Provided material:
=====

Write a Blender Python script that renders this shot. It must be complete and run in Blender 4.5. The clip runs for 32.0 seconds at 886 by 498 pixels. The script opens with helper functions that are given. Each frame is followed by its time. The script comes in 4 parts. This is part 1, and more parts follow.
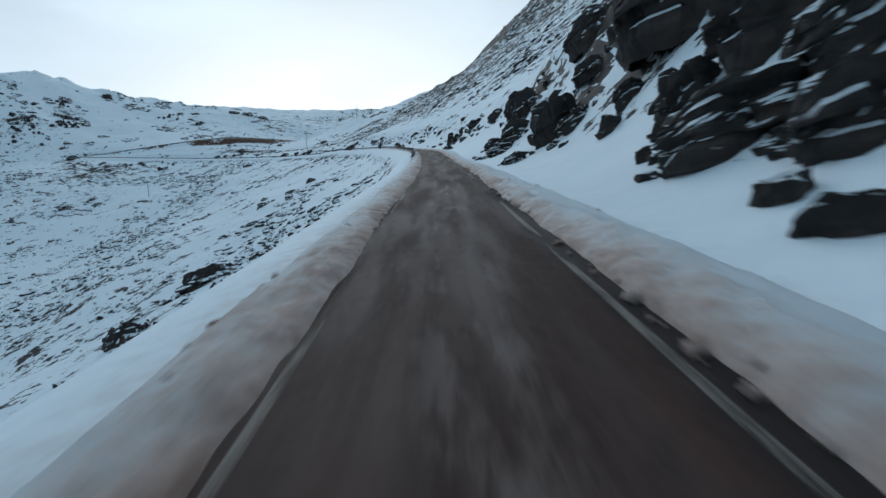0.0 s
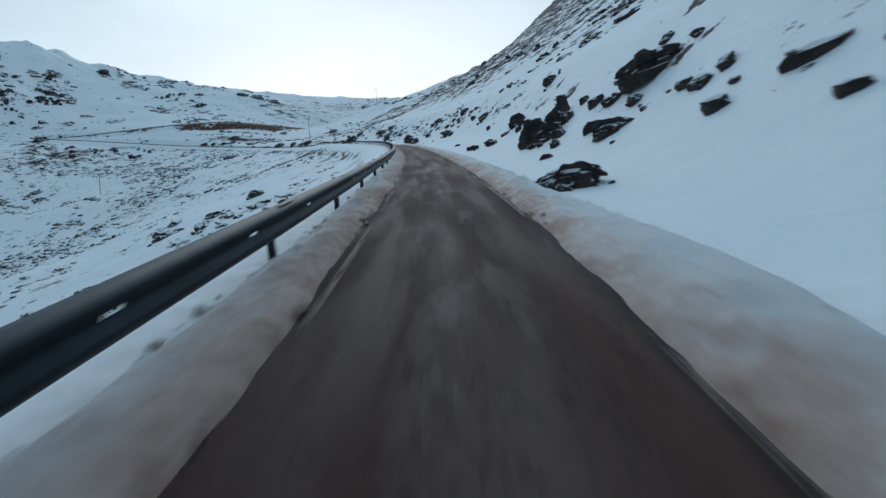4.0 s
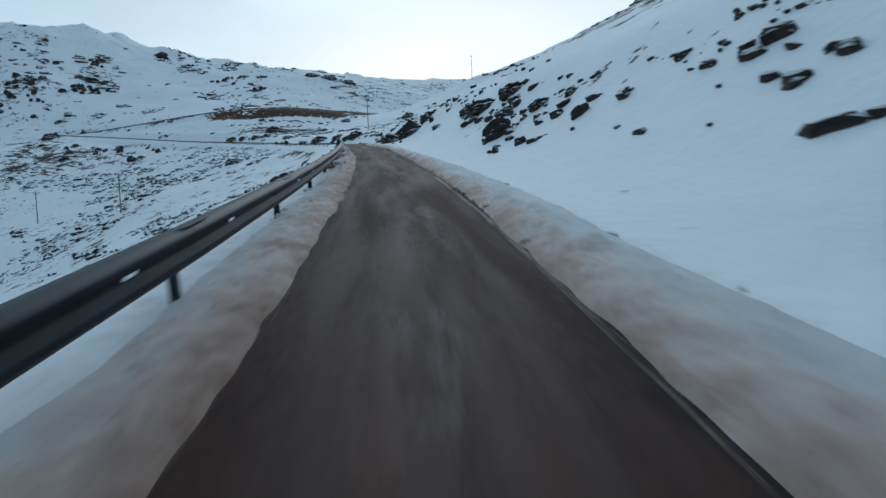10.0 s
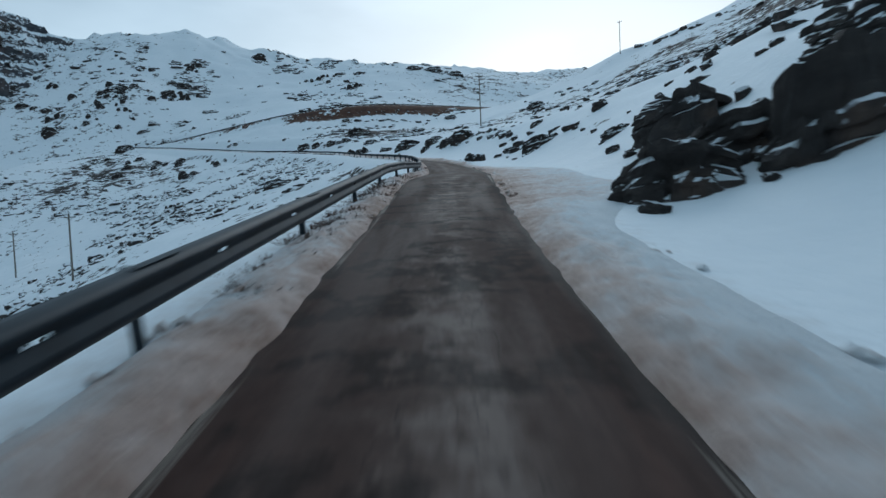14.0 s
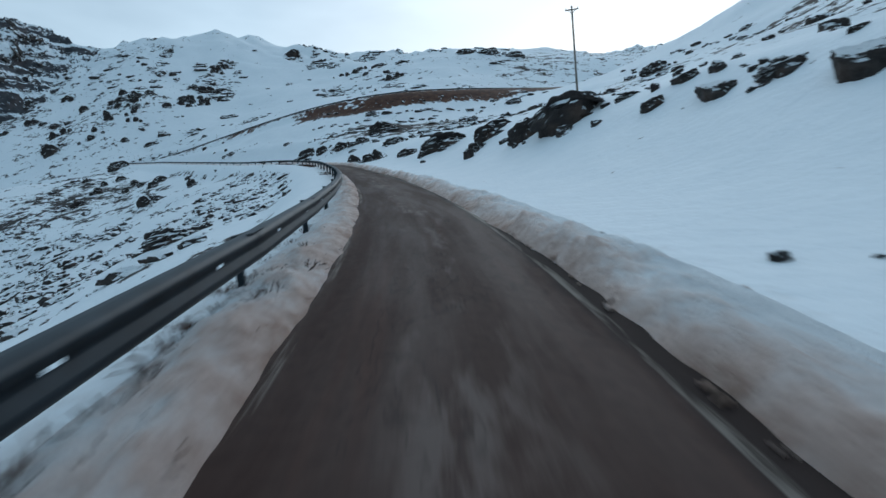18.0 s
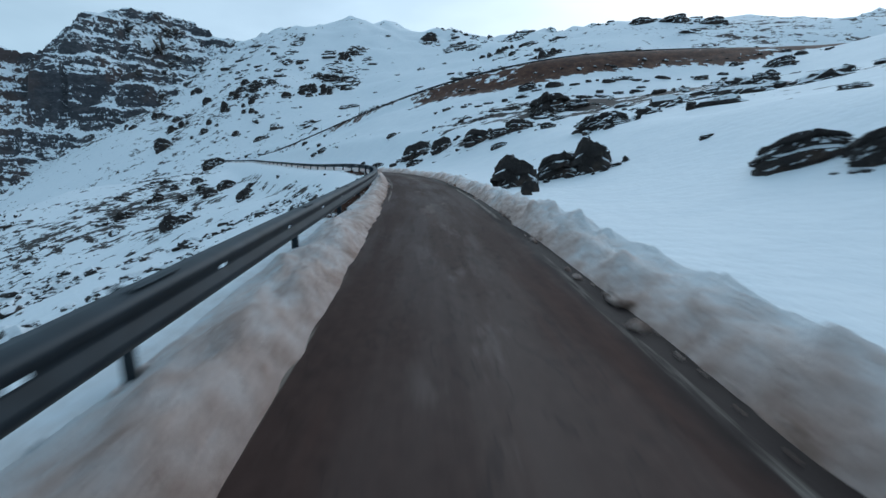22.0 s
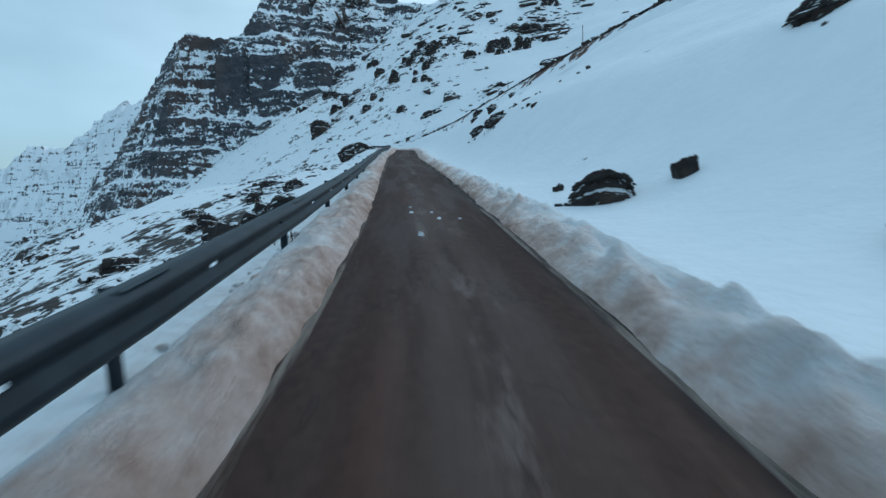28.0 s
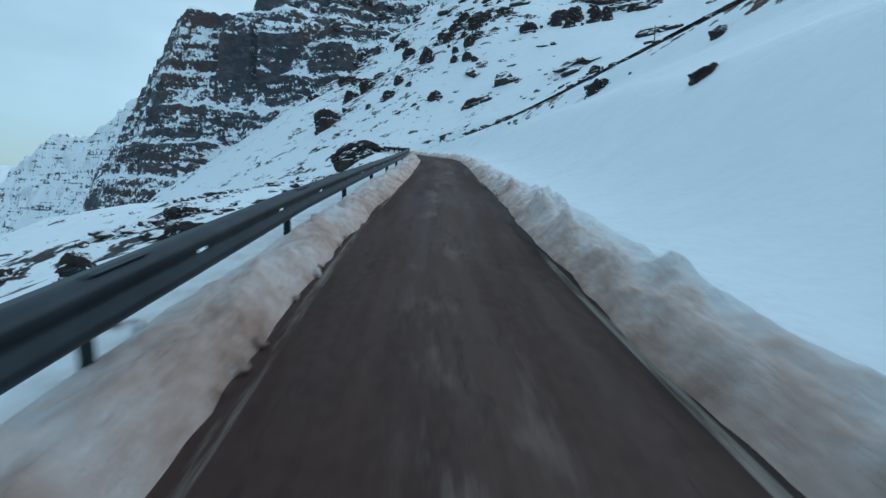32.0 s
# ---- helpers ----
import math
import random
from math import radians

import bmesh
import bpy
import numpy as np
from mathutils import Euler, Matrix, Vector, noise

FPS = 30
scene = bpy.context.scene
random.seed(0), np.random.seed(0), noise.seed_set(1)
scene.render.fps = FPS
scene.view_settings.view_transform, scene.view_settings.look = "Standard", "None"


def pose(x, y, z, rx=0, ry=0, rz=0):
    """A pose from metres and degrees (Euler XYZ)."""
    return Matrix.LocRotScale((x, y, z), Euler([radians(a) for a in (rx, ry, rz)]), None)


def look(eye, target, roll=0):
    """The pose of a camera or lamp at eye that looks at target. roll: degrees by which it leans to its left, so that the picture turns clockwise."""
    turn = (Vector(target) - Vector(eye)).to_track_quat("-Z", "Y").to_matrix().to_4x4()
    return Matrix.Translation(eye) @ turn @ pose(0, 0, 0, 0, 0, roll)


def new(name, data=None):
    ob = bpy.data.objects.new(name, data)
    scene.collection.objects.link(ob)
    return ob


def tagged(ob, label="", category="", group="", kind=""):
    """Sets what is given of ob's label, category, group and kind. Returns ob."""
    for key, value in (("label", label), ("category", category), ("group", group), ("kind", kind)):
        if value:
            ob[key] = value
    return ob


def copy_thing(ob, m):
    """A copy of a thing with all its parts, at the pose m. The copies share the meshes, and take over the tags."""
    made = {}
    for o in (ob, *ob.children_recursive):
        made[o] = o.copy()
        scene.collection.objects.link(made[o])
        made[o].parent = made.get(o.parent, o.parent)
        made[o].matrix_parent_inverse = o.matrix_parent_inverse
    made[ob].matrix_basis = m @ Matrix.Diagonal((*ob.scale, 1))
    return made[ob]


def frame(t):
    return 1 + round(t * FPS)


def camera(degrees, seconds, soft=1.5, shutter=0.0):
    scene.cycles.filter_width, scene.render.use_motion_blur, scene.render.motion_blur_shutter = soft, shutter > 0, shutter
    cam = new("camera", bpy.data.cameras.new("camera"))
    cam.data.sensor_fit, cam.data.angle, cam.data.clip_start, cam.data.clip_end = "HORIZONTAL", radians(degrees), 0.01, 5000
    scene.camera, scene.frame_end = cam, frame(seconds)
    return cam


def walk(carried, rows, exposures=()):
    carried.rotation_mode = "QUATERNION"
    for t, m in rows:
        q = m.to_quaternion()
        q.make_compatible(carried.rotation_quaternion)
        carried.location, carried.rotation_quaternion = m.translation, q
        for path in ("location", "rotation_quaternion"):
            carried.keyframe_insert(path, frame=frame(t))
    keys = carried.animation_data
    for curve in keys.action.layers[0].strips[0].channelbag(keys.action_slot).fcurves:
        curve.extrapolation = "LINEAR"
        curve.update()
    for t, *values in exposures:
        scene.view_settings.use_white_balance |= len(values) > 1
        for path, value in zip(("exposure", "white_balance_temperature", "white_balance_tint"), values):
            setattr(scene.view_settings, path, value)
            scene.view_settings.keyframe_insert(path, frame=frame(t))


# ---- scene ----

=====

Short task: Leave out the pictures, then repeat the listing above exactly from its first line to the line with "of a camera", inclusive.

Solution to this exercise:
Write a Blender Python script that renders this shot. It must be complete and run in Blender 4.5. The clip runs for 32.0 seconds at 886 by 498 pixels. The script opens with helper functions that are given. Each frame is followed by its time. The script comes in 4 parts. This is part 1, and more parts follow.
0.0 s
4.0 s
10.0 s
14.0 s
18.0 s
22.0 s
28.0 s
32.0 s
# ---- helpers ----
import math
import random
from math import radians

import bmesh
import bpy
import numpy as np
from mathutils import Euler, Matrix, Vector, noise

FPS = 30
scene = bpy.context.scene
random.seed(0), np.random.seed(0), noise.seed_set(1)
scene.render.fps = FPS
scene.view_settings.view_transform, scene.view_settings.look = "Standard", "None"


def pose(x, y, z, rx=0, ry=0, rz=0):
    """A pose from metres and degrees (Euler XYZ)."""
    return Matrix.LocRotScale((x, y, z), Euler([radians(a) for a in (rx, ry, rz)]), None)


def look(eye, target, roll=0):
    """The pose of a camera or lamp at eye that looks at target. roll: degrees by which it leans to its left, so that the picture turns clockwise."""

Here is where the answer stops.